* Begin *

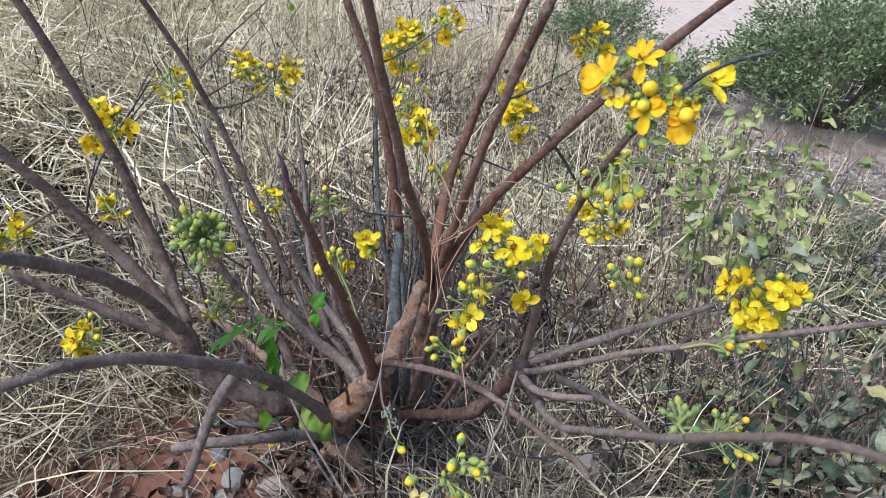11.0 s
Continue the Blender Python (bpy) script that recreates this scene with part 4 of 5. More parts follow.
BROAD = leaf_mesh("leaf", 0.045, 0.034, 0.25, 0.6, LEAF_DEEP, 10, 7)
fern_sprig((-0.44, 0.31, 0.385), (-0.53, 0.25, 0.36), 6, 0.04, LEAF_DEEP)
NARROW = leaf_mesh("leaf", 0.045, 0.02, 0.3, 0.5, LEAF_DEEP, 9, 5)
for at, along in (((-0.485, 0.305, 0.35), (0.1, -0.2, -1)), ((-0.482, 0.298, 0.325), (0.35, -0.2, -0.9)), ((-0.475, 0.29, 0.3), (-0.3, -0.2, -0.9)), ((-0.465, 0.275, 0.27), (0.3, -0.2, -1)), ((-0.46, 0.265, 0.25), (-0.1, -0.1, -1))):
    set_leaf(at, (0.35, -0.75, 0.4), along, NARROW, 1.1)
set_leaf((-0.41, 0.305, 0.26), (0.3, -0.8, 0.6), (0.5, 0.1, -1), BROAD, 1.35)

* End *

**Task statement**
Leave the pictures out, and print every line of the listing exactly as written.

**Full answer**
11.0 s
Continue the Blender Python (bpy) script that recreates this scene with part 4 of 5. More parts follow.
BROAD = leaf_mesh("leaf", 0.045, 0.034, 0.25, 0.6, LEAF_DEEP, 10, 7)
fern_sprig((-0.44, 0.31, 0.385), (-0.53, 0.25, 0.36), 6, 0.04, LEAF_DEEP)
NARROW = leaf_mesh("leaf", 0.045, 0.02, 0.3, 0.5, LEAF_DEEP, 9, 5)
for at, along in (((-0.485, 0.305, 0.35), (0.1, -0.2, -1)), ((-0.482, 0.298, 0.325), (0.35, -0.2, -0.9)), ((-0.475, 0.29, 0.3), (-0.3, -0.2, -0.9)), ((-0.465, 0.275, 0.27), (0.3, -0.2, -1)), ((-0.46, 0.265, 0.25), (-0.1, -0.1, -1))):
    set_leaf(at, (0.35, -0.75, 0.4), along, NARROW, 1.1)
set_leaf((-0.41, 0.305, 0.26), (0.3, -0.8, 0.6), (0.5, 0.1, -1), BROAD, 1.35)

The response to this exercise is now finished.